=== WRITTEN TASK ===
Retype the data exactly, from its first line to the line containing "rails_top, paint), c)", including both, and skip any picture.

=== SUPPLIED ENTRIES ===
## BEGIN

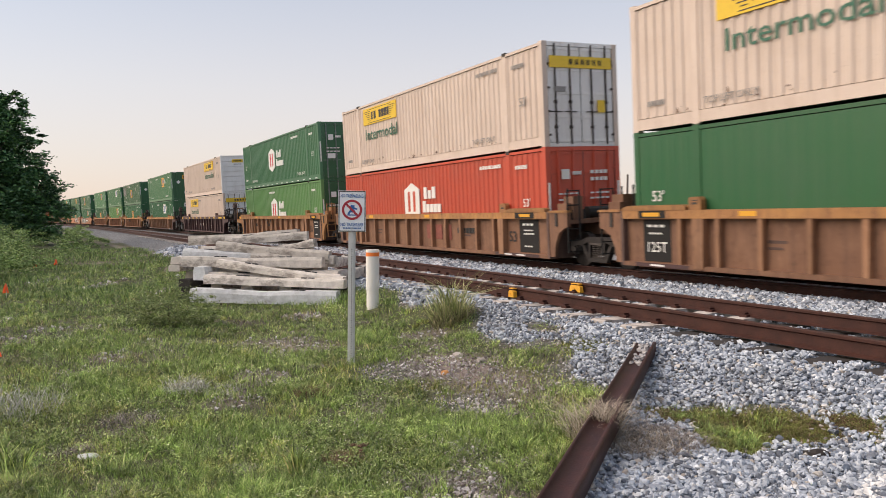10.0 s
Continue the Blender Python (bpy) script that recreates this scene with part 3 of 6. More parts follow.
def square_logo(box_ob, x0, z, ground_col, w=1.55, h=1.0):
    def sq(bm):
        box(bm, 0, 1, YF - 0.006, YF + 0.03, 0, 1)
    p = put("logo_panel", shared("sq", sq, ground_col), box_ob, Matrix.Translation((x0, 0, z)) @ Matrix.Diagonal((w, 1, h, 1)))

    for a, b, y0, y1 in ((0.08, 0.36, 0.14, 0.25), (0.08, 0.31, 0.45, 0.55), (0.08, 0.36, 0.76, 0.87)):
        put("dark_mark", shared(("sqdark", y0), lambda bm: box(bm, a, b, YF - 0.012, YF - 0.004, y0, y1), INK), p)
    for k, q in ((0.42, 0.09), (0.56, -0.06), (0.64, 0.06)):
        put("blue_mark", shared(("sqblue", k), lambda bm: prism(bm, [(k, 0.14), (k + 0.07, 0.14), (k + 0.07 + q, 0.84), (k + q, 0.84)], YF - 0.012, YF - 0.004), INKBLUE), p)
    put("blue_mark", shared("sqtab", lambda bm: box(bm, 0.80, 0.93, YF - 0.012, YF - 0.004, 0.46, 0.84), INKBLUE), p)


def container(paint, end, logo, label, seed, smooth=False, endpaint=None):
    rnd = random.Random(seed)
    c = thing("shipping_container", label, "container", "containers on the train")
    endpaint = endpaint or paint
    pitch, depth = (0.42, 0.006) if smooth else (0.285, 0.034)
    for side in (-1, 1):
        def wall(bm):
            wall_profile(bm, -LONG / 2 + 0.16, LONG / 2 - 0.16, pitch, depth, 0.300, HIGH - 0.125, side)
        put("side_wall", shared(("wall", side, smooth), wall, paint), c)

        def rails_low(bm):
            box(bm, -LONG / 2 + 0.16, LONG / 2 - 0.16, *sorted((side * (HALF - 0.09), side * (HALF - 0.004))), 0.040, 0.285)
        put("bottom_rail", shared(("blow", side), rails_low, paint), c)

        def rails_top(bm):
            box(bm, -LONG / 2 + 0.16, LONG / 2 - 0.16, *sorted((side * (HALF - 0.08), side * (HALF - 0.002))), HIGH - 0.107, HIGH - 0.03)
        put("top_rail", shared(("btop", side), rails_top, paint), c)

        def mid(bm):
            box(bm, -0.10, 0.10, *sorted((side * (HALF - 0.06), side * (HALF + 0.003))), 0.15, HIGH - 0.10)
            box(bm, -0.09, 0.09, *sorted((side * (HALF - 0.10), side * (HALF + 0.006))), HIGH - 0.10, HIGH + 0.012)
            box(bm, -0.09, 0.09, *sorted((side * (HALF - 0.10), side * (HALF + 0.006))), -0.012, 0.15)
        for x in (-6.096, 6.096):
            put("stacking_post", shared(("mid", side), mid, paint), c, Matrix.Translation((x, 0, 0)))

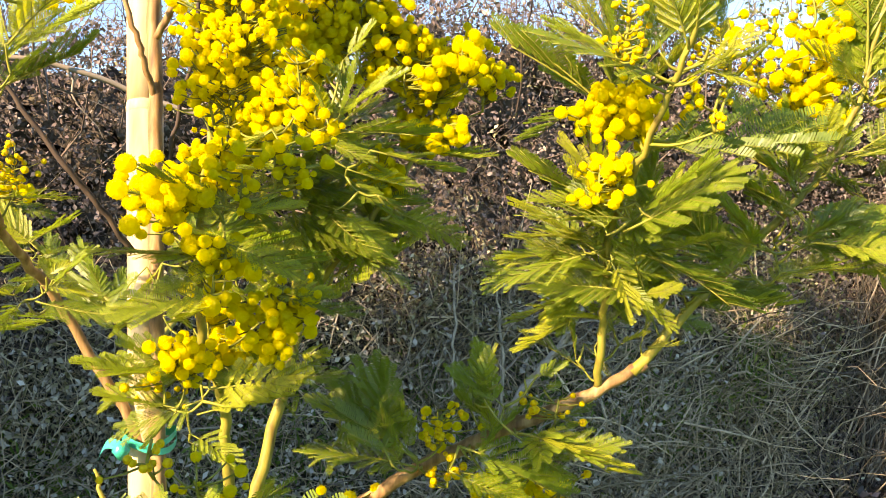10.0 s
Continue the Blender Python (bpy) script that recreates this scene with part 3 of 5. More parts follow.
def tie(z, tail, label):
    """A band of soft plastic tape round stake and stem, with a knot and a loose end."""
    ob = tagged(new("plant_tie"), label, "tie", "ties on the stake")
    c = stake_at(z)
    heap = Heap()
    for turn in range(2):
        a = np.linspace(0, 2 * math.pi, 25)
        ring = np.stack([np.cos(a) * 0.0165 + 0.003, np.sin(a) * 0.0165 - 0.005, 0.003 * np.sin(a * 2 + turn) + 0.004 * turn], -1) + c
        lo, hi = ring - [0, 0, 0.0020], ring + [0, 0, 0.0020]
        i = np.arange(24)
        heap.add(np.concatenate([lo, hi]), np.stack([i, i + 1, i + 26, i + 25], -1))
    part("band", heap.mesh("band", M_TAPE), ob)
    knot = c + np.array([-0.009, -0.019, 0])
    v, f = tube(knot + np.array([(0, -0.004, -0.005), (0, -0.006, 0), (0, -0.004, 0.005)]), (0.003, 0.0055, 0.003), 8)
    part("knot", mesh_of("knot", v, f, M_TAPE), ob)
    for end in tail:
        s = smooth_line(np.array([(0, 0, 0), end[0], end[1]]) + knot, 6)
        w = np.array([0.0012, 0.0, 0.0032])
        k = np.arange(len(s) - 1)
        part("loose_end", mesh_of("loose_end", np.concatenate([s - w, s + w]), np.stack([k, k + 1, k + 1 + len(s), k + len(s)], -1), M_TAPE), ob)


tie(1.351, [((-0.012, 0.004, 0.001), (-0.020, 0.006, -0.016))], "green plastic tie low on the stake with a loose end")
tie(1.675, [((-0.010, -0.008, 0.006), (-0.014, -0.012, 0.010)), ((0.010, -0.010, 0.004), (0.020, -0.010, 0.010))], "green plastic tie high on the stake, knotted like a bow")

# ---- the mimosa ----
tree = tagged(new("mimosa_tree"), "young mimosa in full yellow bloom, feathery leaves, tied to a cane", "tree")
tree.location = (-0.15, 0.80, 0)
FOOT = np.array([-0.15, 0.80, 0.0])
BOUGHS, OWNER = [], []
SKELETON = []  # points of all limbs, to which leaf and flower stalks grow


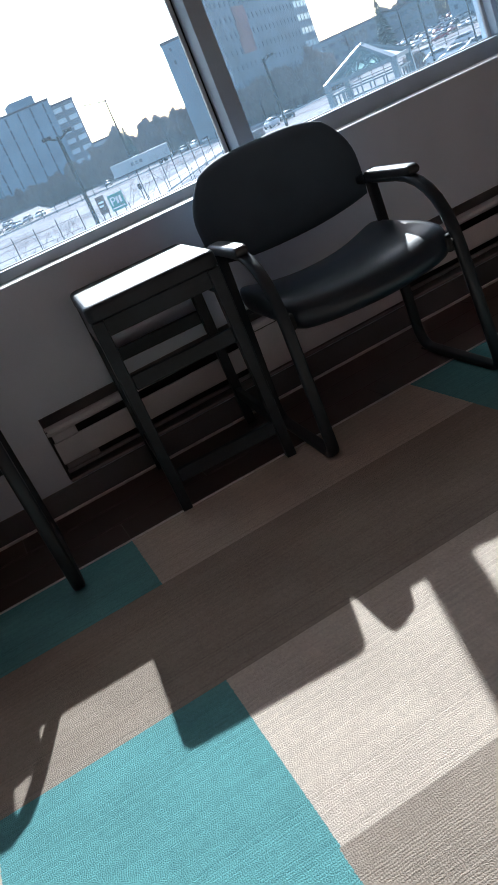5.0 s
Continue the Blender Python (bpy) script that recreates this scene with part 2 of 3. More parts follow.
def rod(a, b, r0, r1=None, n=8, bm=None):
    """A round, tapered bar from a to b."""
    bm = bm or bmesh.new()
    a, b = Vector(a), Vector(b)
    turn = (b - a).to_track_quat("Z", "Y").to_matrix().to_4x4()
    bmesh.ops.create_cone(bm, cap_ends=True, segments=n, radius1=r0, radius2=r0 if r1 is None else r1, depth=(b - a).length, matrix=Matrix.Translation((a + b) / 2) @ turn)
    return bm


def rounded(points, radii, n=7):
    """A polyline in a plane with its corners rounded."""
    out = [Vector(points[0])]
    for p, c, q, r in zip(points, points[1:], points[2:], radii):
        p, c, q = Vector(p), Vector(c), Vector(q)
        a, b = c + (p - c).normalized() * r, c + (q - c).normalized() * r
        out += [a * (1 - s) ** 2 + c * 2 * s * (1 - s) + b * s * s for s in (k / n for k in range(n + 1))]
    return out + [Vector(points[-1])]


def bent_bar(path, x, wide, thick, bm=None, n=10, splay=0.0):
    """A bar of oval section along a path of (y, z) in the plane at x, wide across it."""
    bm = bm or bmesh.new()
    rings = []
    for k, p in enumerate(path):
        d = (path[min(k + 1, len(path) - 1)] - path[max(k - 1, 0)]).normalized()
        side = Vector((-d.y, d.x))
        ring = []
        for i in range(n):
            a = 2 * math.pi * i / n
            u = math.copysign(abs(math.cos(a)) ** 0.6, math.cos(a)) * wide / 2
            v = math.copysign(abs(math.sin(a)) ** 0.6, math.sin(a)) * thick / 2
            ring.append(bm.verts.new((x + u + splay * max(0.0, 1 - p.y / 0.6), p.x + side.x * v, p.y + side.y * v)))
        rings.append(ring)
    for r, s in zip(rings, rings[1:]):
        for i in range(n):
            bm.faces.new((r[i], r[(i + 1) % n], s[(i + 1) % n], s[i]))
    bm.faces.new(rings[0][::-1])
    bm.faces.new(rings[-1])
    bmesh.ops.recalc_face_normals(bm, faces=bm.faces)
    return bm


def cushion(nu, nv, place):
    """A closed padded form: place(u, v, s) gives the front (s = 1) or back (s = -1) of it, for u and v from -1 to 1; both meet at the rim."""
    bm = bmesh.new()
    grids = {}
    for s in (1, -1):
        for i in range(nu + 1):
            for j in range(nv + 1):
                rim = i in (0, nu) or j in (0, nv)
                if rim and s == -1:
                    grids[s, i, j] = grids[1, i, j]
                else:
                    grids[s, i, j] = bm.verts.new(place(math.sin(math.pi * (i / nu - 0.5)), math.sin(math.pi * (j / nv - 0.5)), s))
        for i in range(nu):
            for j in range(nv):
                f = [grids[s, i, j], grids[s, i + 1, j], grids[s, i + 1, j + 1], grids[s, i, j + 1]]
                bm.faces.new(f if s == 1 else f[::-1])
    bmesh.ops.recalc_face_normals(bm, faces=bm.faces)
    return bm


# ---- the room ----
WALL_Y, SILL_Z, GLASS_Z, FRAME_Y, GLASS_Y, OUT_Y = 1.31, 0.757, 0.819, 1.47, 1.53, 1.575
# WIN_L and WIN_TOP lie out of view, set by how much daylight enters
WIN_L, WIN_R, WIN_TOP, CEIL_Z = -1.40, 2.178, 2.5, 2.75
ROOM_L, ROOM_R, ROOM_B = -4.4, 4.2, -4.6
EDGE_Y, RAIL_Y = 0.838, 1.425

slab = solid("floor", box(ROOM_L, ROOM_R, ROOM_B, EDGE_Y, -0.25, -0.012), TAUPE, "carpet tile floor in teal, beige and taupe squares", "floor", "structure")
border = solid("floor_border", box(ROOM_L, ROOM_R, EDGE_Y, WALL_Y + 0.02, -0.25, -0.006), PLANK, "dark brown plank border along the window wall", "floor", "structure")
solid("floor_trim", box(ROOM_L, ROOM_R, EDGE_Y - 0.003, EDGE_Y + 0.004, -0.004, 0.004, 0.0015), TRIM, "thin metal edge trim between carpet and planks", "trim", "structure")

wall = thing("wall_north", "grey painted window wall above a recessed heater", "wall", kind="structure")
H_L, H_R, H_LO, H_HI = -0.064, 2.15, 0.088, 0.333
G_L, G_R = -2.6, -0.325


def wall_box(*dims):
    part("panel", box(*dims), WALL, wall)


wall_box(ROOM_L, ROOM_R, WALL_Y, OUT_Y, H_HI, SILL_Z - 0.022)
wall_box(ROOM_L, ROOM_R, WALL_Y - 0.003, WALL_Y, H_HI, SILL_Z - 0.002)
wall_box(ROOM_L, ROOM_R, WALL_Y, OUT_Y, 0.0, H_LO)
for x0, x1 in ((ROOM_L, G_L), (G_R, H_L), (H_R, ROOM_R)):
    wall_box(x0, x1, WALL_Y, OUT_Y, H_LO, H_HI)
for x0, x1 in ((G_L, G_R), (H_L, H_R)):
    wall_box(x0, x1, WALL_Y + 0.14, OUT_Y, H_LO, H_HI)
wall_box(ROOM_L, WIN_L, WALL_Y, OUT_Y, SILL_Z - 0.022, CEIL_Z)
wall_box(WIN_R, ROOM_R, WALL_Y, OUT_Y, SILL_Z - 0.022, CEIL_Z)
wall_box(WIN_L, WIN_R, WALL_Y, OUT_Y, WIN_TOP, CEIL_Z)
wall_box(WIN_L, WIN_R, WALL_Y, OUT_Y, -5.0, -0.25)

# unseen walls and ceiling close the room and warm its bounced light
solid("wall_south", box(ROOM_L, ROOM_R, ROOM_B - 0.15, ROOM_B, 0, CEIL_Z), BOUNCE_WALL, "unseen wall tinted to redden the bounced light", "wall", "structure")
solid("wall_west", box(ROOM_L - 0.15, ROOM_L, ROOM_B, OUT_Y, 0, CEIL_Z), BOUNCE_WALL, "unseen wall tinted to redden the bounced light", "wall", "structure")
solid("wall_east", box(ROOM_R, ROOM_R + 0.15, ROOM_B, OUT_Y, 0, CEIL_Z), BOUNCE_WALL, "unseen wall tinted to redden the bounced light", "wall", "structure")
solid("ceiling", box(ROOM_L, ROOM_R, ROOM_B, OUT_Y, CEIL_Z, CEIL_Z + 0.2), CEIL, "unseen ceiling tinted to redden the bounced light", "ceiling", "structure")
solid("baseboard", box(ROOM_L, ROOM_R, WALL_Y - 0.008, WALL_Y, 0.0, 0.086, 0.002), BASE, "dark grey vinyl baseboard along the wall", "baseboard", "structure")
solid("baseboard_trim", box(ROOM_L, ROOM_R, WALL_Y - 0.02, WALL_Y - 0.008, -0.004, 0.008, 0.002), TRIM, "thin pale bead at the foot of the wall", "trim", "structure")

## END

=== TASK ANSWER ===
10.0 s
Continue the Blender Python (bpy) script that recreates this scene with part 3 of 6. More parts follow.
def square_logo(box_ob, x0, z, ground_col, w=1.55, h=1.0):
    def sq(bm):
        box(bm, 0, 1, YF - 0.006, YF + 0.03, 0, 1)
    p = put("logo_panel", shared("sq", sq, ground_col), box_ob, Matrix.Translation((x0, 0, z)) @ Matrix.Diagonal((w, 1, h, 1)))

    for a, b, y0, y1 in ((0.08, 0.36, 0.14, 0.25), (0.08, 0.31, 0.45, 0.55), (0.08, 0.36, 0.76, 0.87)):
        put("dark_mark", shared(("sqdark", y0), lambda bm: box(bm, a, b, YF - 0.012, YF - 0.004, y0, y1), INK), p)
    for k, q in ((0.42, 0.09), (0.56, -0.06), (0.64, 0.06)):
        put("blue_mark", shared(("sqblue", k), lambda bm: prism(bm, [(k, 0.14), (k + 0.07, 0.14), (k + 0.07 + q, 0.84), (k + q, 0.84)], YF - 0.012, YF - 0.004), INKBLUE), p)
    put("blue_mark", shared("sqtab", lambda bm: box(bm, 0.80, 0.93, YF - 0.012, YF - 0.004, 0.46, 0.84), INKBLUE), p)


def container(paint, end, logo, label, seed, smooth=False, endpaint=None):
    rnd = random.Random(seed)
    c = thing("shipping_container", label, "container", "containers on the train")
    endpaint = endpaint or paint
    pitch, depth = (0.42, 0.006) if smooth else (0.285, 0.034)
    for side in (-1, 1):
        def wall(bm):
            wall_profile(bm, -LONG / 2 + 0.16, LONG / 2 - 0.16, pitch, depth, 0.300, HIGH - 0.125, side)
        put("side_wall", shared(("wall", side, smooth), wall, paint), c)

        def rails_low(bm):
            box(bm, -LONG / 2 + 0.16, LONG / 2 - 0.16, *sorted((side * (HALF - 0.09), side * (HALF - 0.004))), 0.040, 0.285)
        put("bottom_rail", shared(("blow", side), rails_low, paint), c)

        def rails_top(bm):
            box(bm, -LONG / 2 + 0.16, LONG / 2 - 0.16, *sorted((side * (HALF - 0.08), side * (HALF - 0.002))), HIGH - 0.107, HIGH - 0.03)
        put("top_rail", shared(("btop", side), rails_top, paint), c)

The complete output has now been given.